* _OBJECTIVE_: Leave out the pictures and retype only the lines from the opening line to the line that holds "scene.collection.objects.link(made[o])", both ends included.

*****

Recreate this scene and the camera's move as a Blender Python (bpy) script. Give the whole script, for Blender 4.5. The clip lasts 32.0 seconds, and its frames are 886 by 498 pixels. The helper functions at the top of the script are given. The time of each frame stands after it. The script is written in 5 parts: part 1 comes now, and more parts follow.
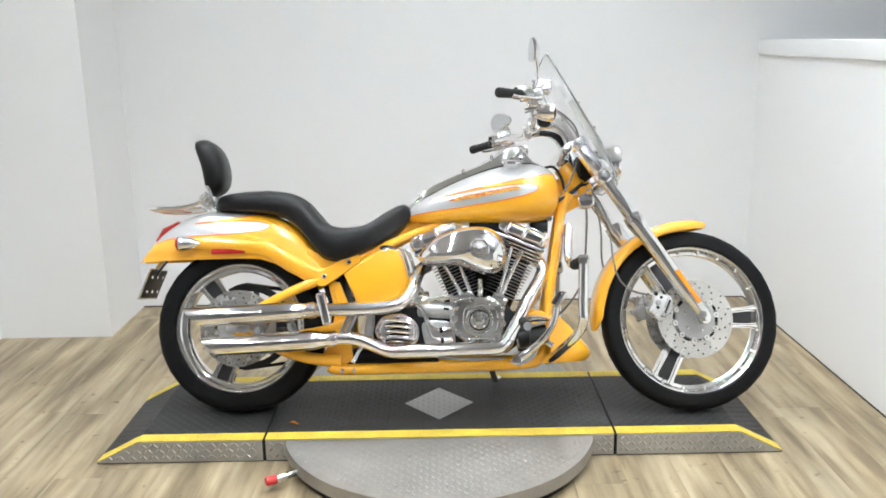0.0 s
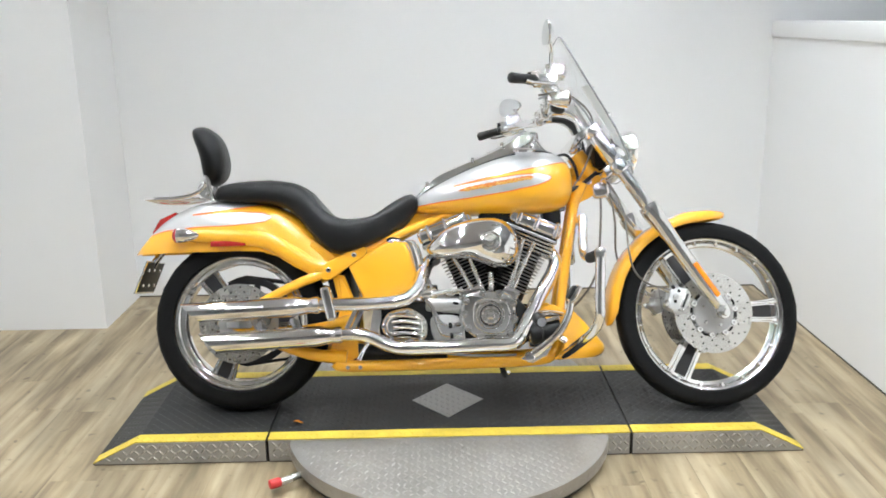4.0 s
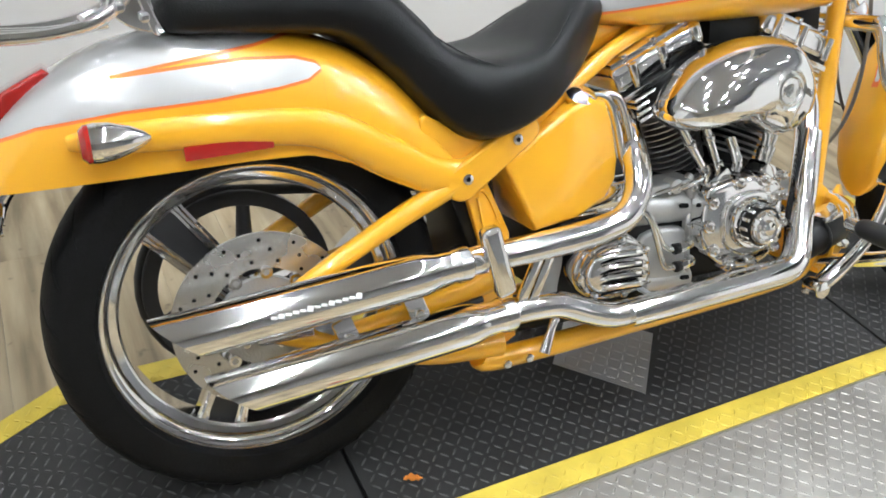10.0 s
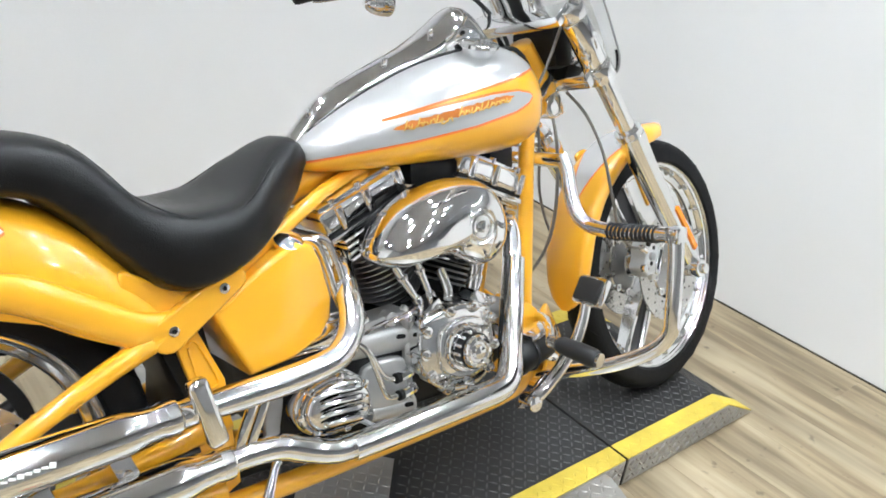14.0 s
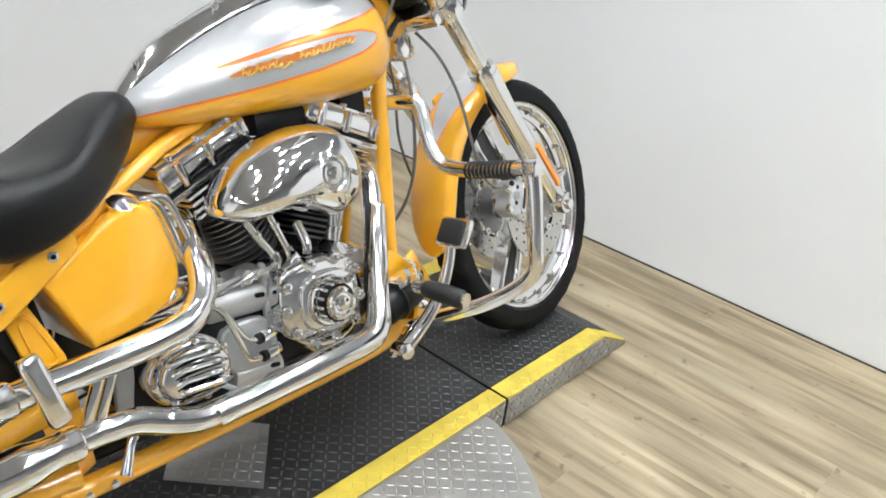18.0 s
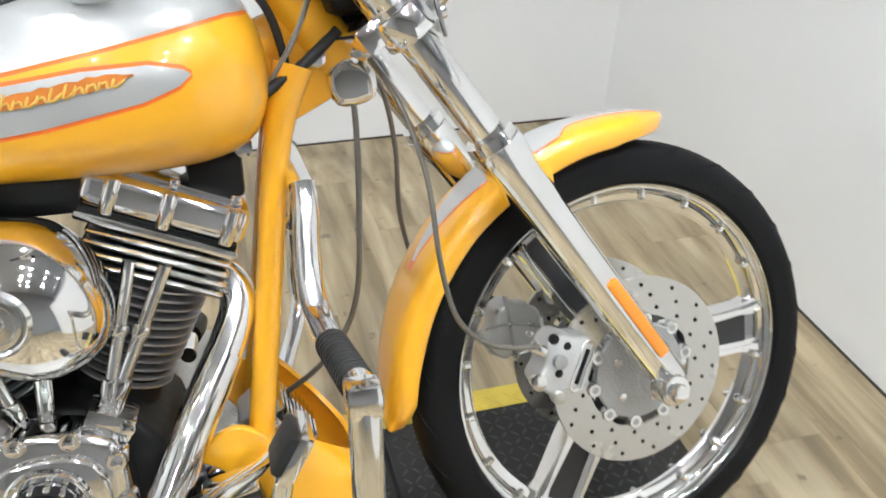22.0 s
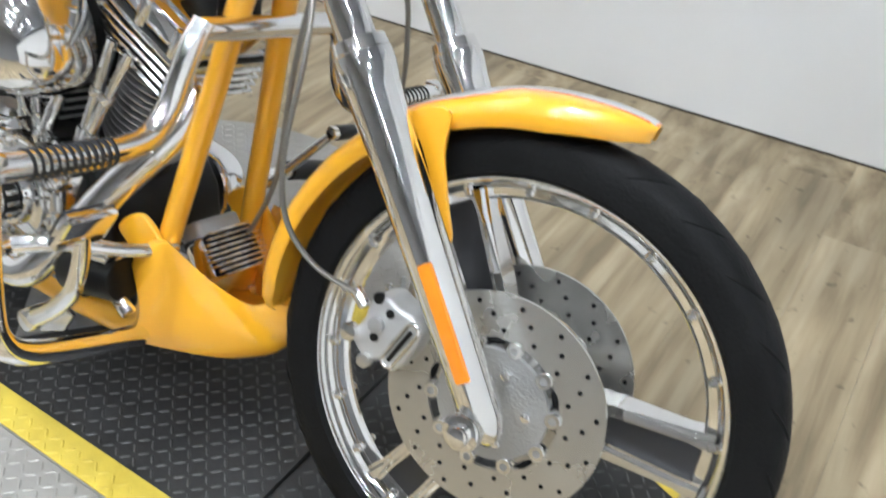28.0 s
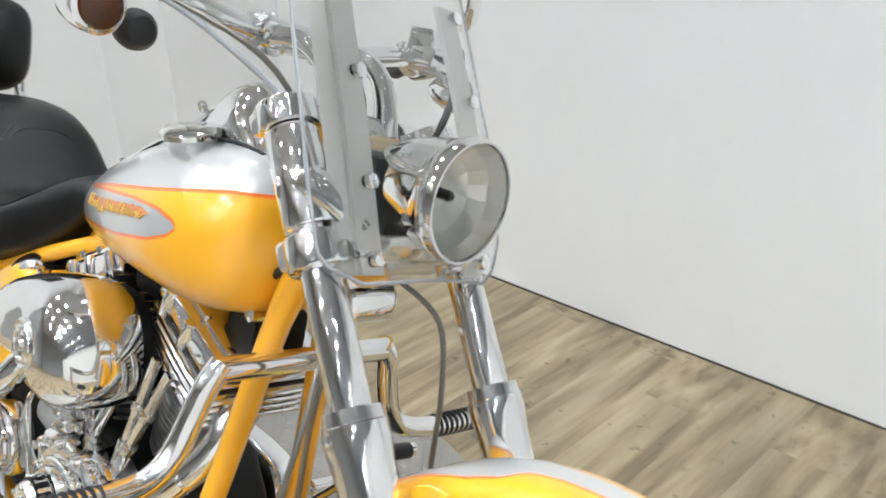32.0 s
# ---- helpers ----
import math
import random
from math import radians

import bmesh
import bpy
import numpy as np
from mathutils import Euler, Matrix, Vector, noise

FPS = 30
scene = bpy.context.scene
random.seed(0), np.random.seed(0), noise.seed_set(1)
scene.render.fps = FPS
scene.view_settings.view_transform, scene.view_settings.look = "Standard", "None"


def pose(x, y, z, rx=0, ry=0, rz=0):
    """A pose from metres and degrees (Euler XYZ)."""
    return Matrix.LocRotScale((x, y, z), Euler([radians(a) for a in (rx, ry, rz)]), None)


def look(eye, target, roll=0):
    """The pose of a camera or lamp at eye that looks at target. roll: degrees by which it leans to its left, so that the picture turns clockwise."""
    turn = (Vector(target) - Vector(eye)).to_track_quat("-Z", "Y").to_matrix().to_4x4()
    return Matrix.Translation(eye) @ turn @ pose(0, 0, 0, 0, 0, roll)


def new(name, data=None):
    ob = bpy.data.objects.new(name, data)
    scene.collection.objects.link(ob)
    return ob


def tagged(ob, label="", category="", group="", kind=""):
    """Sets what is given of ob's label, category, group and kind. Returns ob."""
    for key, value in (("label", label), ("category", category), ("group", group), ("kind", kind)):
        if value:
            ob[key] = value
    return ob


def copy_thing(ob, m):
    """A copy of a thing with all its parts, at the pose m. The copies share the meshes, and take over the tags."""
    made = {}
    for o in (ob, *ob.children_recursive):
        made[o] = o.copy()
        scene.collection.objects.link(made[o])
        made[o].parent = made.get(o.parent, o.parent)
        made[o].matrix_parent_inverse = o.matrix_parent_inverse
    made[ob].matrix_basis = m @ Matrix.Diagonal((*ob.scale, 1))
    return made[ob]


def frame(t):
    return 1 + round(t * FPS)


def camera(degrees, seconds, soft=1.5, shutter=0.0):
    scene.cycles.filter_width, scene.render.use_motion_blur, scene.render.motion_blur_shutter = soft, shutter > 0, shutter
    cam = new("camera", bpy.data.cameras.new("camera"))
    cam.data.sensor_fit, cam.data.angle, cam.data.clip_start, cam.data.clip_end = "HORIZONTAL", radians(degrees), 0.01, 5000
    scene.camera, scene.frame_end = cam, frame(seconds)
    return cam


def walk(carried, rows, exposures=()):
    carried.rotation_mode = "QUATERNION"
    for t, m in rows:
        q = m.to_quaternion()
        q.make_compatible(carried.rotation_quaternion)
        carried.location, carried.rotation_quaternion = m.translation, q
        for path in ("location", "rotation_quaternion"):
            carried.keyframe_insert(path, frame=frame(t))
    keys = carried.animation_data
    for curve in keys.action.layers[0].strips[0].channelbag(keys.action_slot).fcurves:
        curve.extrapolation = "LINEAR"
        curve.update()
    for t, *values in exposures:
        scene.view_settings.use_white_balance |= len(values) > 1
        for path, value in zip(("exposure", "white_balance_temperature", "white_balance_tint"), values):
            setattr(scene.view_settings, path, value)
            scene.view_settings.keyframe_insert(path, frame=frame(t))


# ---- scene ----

*****

* _ANSWER IN FULL_:
Recreate this scene and the camera's move as a Blender Python (bpy) script. Give the whole script, for Blender 4.5. The clip lasts 32.0 seconds, and its frames are 886 by 498 pixels. The helper functions at the top of the script are given. The time of each frame stands after it. The script is written in 5 parts: part 1 comes now, and more parts follow.
0.0 s
4.0 s
10.0 s
14.0 s
18.0 s
22.0 s
28.0 s
32.0 s
# ---- helpers ----
import math
import random
from math import radians

import bmesh
import bpy
import numpy as np
from mathutils import Euler, Matrix, Vector, noise

FPS = 30
scene = bpy.context.scene
random.seed(0), np.random.seed(0), noise.seed_set(1)
scene.render.fps = FPS
scene.view_settings.view_transform, scene.view_settings.look = "Standard", "None"


def pose(x, y, z, rx=0, ry=0, rz=0):
    """A pose from metres and degrees (Euler XYZ)."""
    return Matrix.LocRotScale((x, y, z), Euler([radians(a) for a in (rx, ry, rz)]), None)


def look(eye, target, roll=0):
    """The pose of a camera or lamp at eye that looks at target. roll: degrees by which it leans to its left, so that the picture turns clockwise."""
    turn = (Vector(target) - Vector(eye)).to_track_quat("-Z", "Y").to_matrix().to_4x4()
    return Matrix.Translation(eye) @ turn @ pose(0, 0, 0, 0, 0, roll)


def new(name, data=None):
    ob = bpy.data.objects.new(name, data)
    scene.collection.objects.link(ob)
    return ob


def tagged(ob, label="", category="", group="", kind=""):
    """Sets what is given of ob's label, category, group and kind. Returns ob."""
    for key, value in (("label", label), ("category", category), ("group", group), ("kind", kind)):
        if value:
            ob[key] = value
    return ob


def copy_thing(ob, m):
    """A copy of a thing with all its parts, at the pose m. The copies share the meshes, and take over the tags."""
    made = {}
    for o in (ob, *ob.children_recursive):
        made[o] = o.copy()
        scene.collection.objects.link(made[o])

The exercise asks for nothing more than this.